"El vampiro", obra de Edvard Munch, acaso ilustra
cómo la sensibilidad estética puede llevar a un autor hasta la frontera entre
la razón y el delirio. Edvard Munch (1863-1944) fue un artista capaz de dar el
grito angustioso de la soledad humana, haciendo patente la falacia de las
certezas positivistas para el existir. Con respecto a su obra maestra, El
grito (1893), Munch escribió alguna vez: “El sol se ocultaba, las
nubes estaban teñidas de rojo sangre. Justo en ese momento escuché un grito que
atravesaba por completo la naturaleza”.
Munch recibió su primera formación como artista en la
escuela de dibujo de Oslo, y si bien sus obras primeras aun estaban regidas por
los cánones naturalistas de academicismo decimonónico, ya se percibía en ellas
la tendencia a explorar la interioridad profunda de las personas y el alma.
Munch completó su formación viajando a importantes países europeos: Italia,
Alemania y por supuesto, Francia.

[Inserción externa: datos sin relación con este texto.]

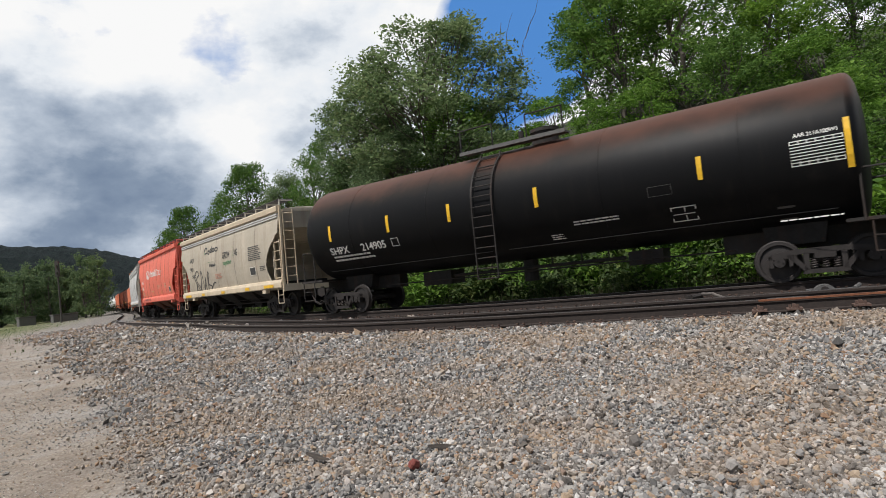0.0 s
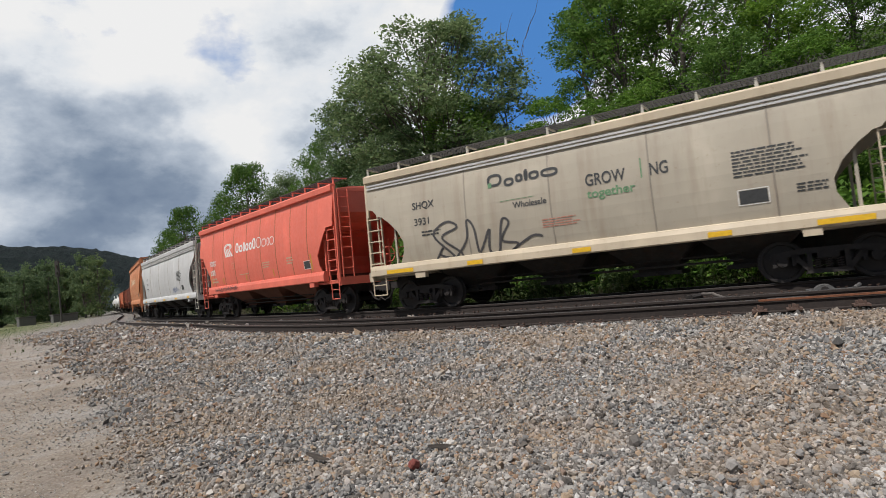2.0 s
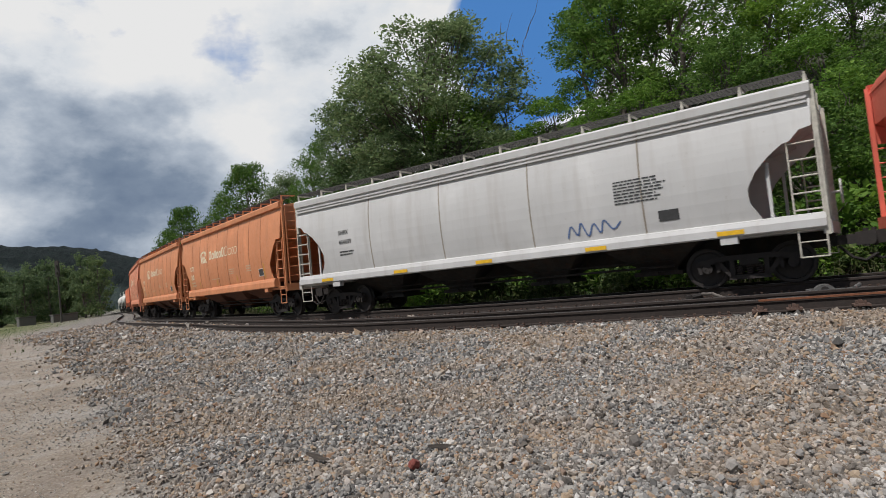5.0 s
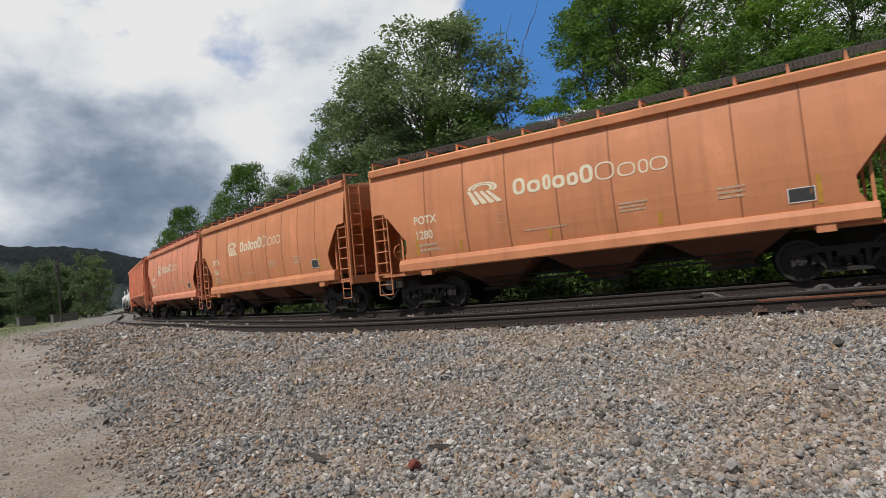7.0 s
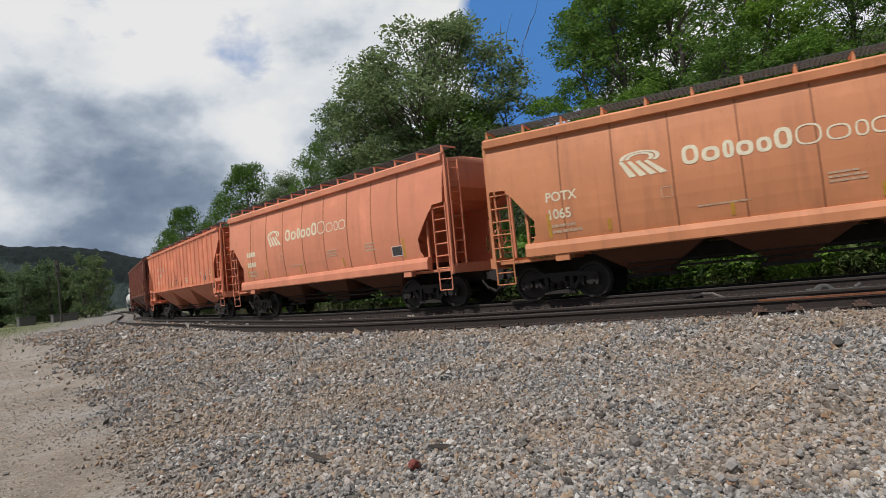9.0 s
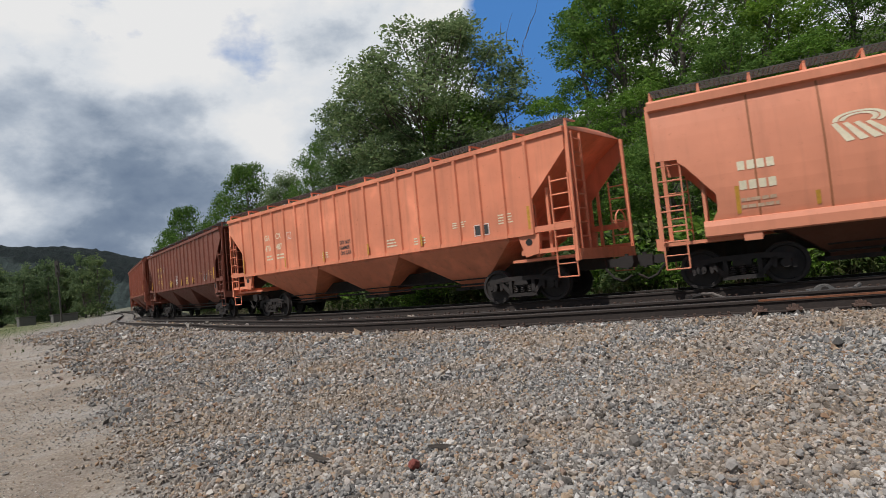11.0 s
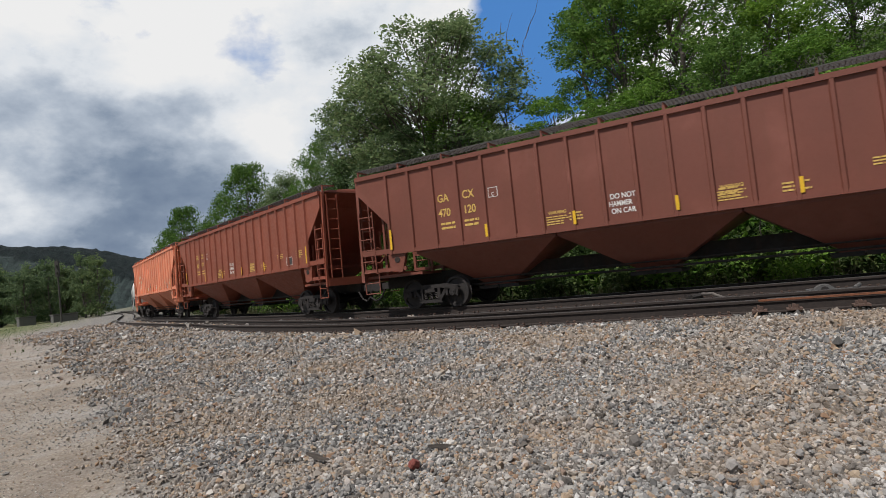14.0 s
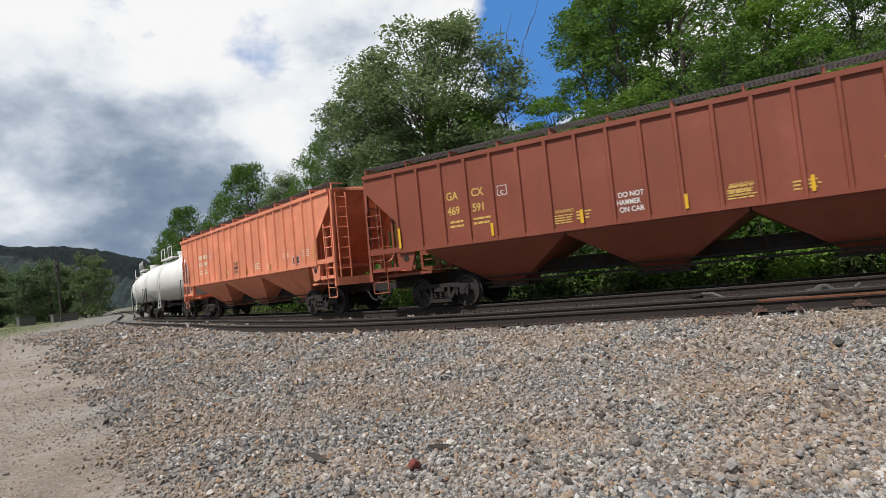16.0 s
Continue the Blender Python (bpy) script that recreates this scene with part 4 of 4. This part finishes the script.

Y es que, aun cuando Munch vivía y trabajaba
en Oslo, Noruega, lo cierto es que nunca fue un artista aislado, ya que, por el
contrario, procuraba un contacto permanente con los pintores más importantes de
la época. Además, se mantenía al tanto de los últimos descubrimientos del
psicoanálisis.
Arte introspectivo
En la última década del siglo XIX, y tomando inspiración en
los dramas de su ilustre compatriota Ibsen, (y quizás también- no
conscientemente-, en un hermano espiritual también noruego y atormentado: Knut
Hamsun) Munch se lanzó a una trayectoria creativa extrema, aventurándose a los
ínferos de la psique y proyectando en sus composiciones una perspicacia aguda y
desesperada. Muchas de las obras de Munch han de leerse, desde la clave que nos
da la alteración psicológica de este pintor. Los protagonistas de sus pinturas,
frecuentemente confunden el instante presente con el recuerdo, y esa nostalgia
deriva en estados alterados de conciencia. En Munch se anticipa la fuerza, la
sensibilidad y la hondura psicológica del cine escandinavo del siglo XX, por
ejemplo, en un cineasta como Ingmar Bergman. La intensión estética de
Munch puede identificarse en películas como Persona (1966), La
hora del lobo (1968) o La Pasión de Anna (1969).
Lúgubre simbiosis
Precisamente se puede llevar a cabo un interesante parangón entre
la críptica cinta de Bergman, Persona y la pintura de Munch, "El
vampiro" (1893-1894). En ambos casos se presenta una situación en la que un
personaje agota física y psicológicamente a otro, hasta llevarlo a la
consumición interior. De la misma manera, la ambigua trama de Elisabeth Vogler
y la enfermera Alma, alucinante y abierta a múltiples lecturas, se anticipa en
la atmósfera de "El vampiro". En esta composición, puede verse a un hombre
abatido, quien abraza a una mujer al parecer desnuda, de facciones indefinidas,
en un ambiente tenebroso y opresivo. Lo más perturbador de esta pintura es la
cabellera rojo sangre de la misteriosa mujer, la cual, mientras pega su rostro
al cuello del hombre, como dándole consuelo, también da la impresión de que le
absorbe la sangre y la derrama, lo que se confunde con los largos mechones
escarlata.
El pacto secreto
Las crisis nerviosas que aquejaron a Munch lo
llevaron al borde del delirio. En este sentido, la obra "El vampiro",
resulta reveladora. En ella, no se sabe si la mujer es una persona real, una
aparición fantasmagórica, o bien, una presencia evocada por la nostalgia
angustiosa del hombre. Lo cierto es que, desde cierta perspectiva, ambos
parecen estar inmersos en un santuario sombrío y secreto, y la entrega del
hombre tiene mucho de ritual, cual si se tratara de la siniestra iniciación de
quien ofrenda sangre, vida y razón, a su arte particular: ese seguir los ecos
del alarido que se percibe en lo más oscuro del ser.